‘Over $351m’ found at al-Bashir’s residence

Millions of dollars have reportedly been found at the residence of former President Omar al-Bashir of Sudan.

Al-Bashir was toppled in a military coup which took place on April 11. He was initially placed under house arrest before being transferred to Kobar prison, where he detained some of his critics while in power.

In a statement, Mutasim Mahmoud, senior public prosecutor in Sudan, announced the seizure of $351 million, €6,7 million, and SDG 5 billion ($105 million) at the residence of Al-Bashir.

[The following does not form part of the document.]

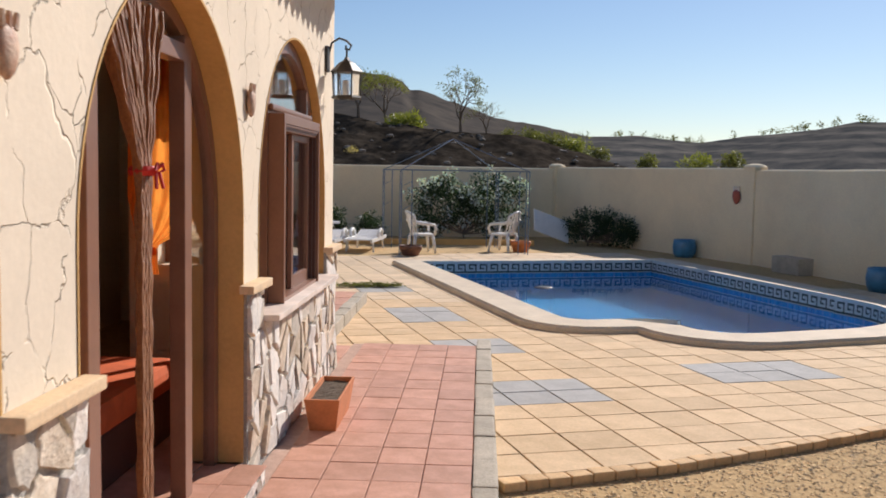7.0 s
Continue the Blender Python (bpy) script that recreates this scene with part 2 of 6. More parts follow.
def ground_mat():
    """Sandy gravel in the yard, dry scrubland beyond."""
    m, n, l, p = base_mat("sandy_gravel_ground")
    co = n.new("ShaderNodeTexCoord").outputs["Object"]
    v = n.new("ShaderNodeTexVoronoi")
    v.inputs["Scale"].default_value = 30
    l.new(co, v.inputs["Vector"])
    peb = ramp(n, l, v.outputs["Color"], (0.36, 0.23, 0.105), (0.76, 0.54, 0.28), 0.1, 0.9)
    c = mixc(n, l, 0.45, ramp(n, l, noise_node(n, l, co, 1.6, 6), (0.50, 0.325, 0.145), (0.62, 0.41, 0.195)), peb)
    c = mixc(n, l, 0.25, c, ramp(n, l, noise_node(n, l, co, 70, 4), (0.24, 0.15, 0.065), (0.70, 0.49, 0.26)))
    sep = n.new("ShaderNodeSeparateXYZ")
    l.new(co, sep.inputs[0])
    far = n.new("ShaderNodeMapRange")
    far.inputs[1].default_value, far.inputs[2].default_value = 9.0, 11.5
    l.new(sep.outputs[0], far.inputs[0])
    scrub = ramp(n, l, noise_node(n, l, co, 0.11, 9, 0.7), (0.075, 0.06, 0.035), (0.36, 0.28, 0.185), 0.42, 0.6)
    dist = n.new("ShaderNodeVectorMath")
    dist.operation = "LENGTH"
    l.new(co, dist.inputs[0])
    wob = n.new("ShaderNodeMath")
    wob.operation = "MULTIPLY_ADD"
    l.new(noise_node(n, l, co, 0.025, 5), wob.inputs[0])
    wob.inputs[1].default_value = 60.0
    l.new(dist.outputs["Value"], wob.inputs[2])
    band = n.new("ShaderNodeMapRange")
    band.inputs[1].default_value, band.inputs[2].default_value = 30.0, 430.0
    l.new(wob.outputs[0], band.inputs[0])
    land = n.new("ShaderNodeValToRGB")
    els = land.color_ramp.elements
    els[0].position, els[0].color = 0.0, (0.22, 0.165, 0.11, 1)
    els[1].position, els[1].color = 1.0, (0.13, 0.10, 0.06, 1)
    for q, col in ((0.10, (0.33, 0.29, 0.25, 1)), (0.17, (0.17, 0.15, 0.12, 1)), (0.22, (0.30, 0.25, 0.18, 1)), (0.27, (0.40, 0.33, 0.25, 1)), (0.33, (0.10, 0.10, 0.045, 1)), (0.42, (0.07, 0.075, 0.03, 1)), (0.55, (0.24, 0.18, 0.11, 1)), (0.62, (0.09, 0.09, 0.04, 1))):
        e = els.new(q)
        e.color = col
    l.new(band.outputs[0], land.inputs[0])
    scrub = mixc(n, l, 0.62, scrub, land.outputs[0])
    scrub = mixc(n, l, 0.22, scrub, ramp(n, l, noise_node(n, l, co, 0.02, 4), (0.07, 0.075, 0.03), (0.42, 0.33, 0.23), 0.4, 0.6))
    c = mixc(n, l, far.outputs[0], c, scrub)
    l.new(c, p.inputs["Base Color"])
    p.inputs["Roughness"].default_value = 0.95
    p.inputs["Specular IOR Level"].default_value = 0.15
    b = n.new("ShaderNodeBump")
    b.inputs["Strength"].default_value, b.inputs["Distance"].default_value = 0.12, 0.004
    l.new(noise_node(n, l, co, 60, 6, 0.75), b.inputs["Height"])
    l.new(b.outputs[0], p.inputs["Normal"])
    return m


GROUND = ground_mat()


def hill_mat(name, dark, pale, scale, lo=0.4, hi=0.62, haze_tint=0.0, terraces=0.0):
    m, n, l, p = base_mat(name)
    co = n.new("ShaderNodeTexCoord").outputs["Object"]
    c = ramp(n, l, noise_node(n, l, co, scale, 10, 0.72), dark, pale, lo, hi)
    if terraces:
        w = n.new("ShaderNodeTexWave")
        w.bands_direction = "Z"
        w.inputs["Scale"].default_value, w.inputs["Distortion"].default_value, w.inputs["Detail"].default_value = terraces, 3.0, 3
        l.new(co, w.inputs["Vector"])
        c = mixc(n, l, 0.4, c, ramp(n, l, w.outputs["Fac"], dark, pale, 0.55, 0.95))
    # Air haze is painted: a share of sky blue goes into the slope colour.
    if haze_tint:
        c = mixc(n, l, haze_tint, c, (0.36, 0.44, 0.55))
    l.new(c, p.inputs["Base Color"])
    p.inputs["Roughness"].default_value = 1.0
    p.inputs["Specular IOR Level"].default_value = 0.0
    return m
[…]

Mahmoud confirmed that the cash is secure within the vaults of the Bank of Sudan, and that charges will be filed against the former president under the foreign exchange and money laundering law.

Part of the cash was packed in sacks designed for 50kg of maize meal, according to Dabanga, Netherlands-based media outlet.

Al-Bashir ruled Sudan for 30 years

Reuters quoted a source in Sudan’s judiciary as saying suitcases loaded with more than $351,000, €6m ($6.7m; £5.2m) and five billion Sudanese pounds ($105m) were found at Bashir’s home.

The agency said the source also confirmed that Bashir was under investigation and that prosecutors would “question the former president in Kobar prison”.

Al Jazeera said as president, al-Bashir often played up his humble beginnings as the child of a poor farming family in Hosh Bannaga, a small village consisting mainly of mud houses on the eastern bank of the Nile some 150km north of Khartoum.

Bashir is wanted by the International Criminal Court (ICC) for alleged war crimes in the country’s Darfur region but the military which is in charge of the country has vowed not to extradite him.

The Sudanese Professionals Association (SPA), which organised the protests that forced al-Bashir out of power, has expressed dissatisfaction with the military taking control of the country but the military council has resisted calls to hand over power to a civilian body.

The association has vowed to stay on the streets until there is a move to civilian rule.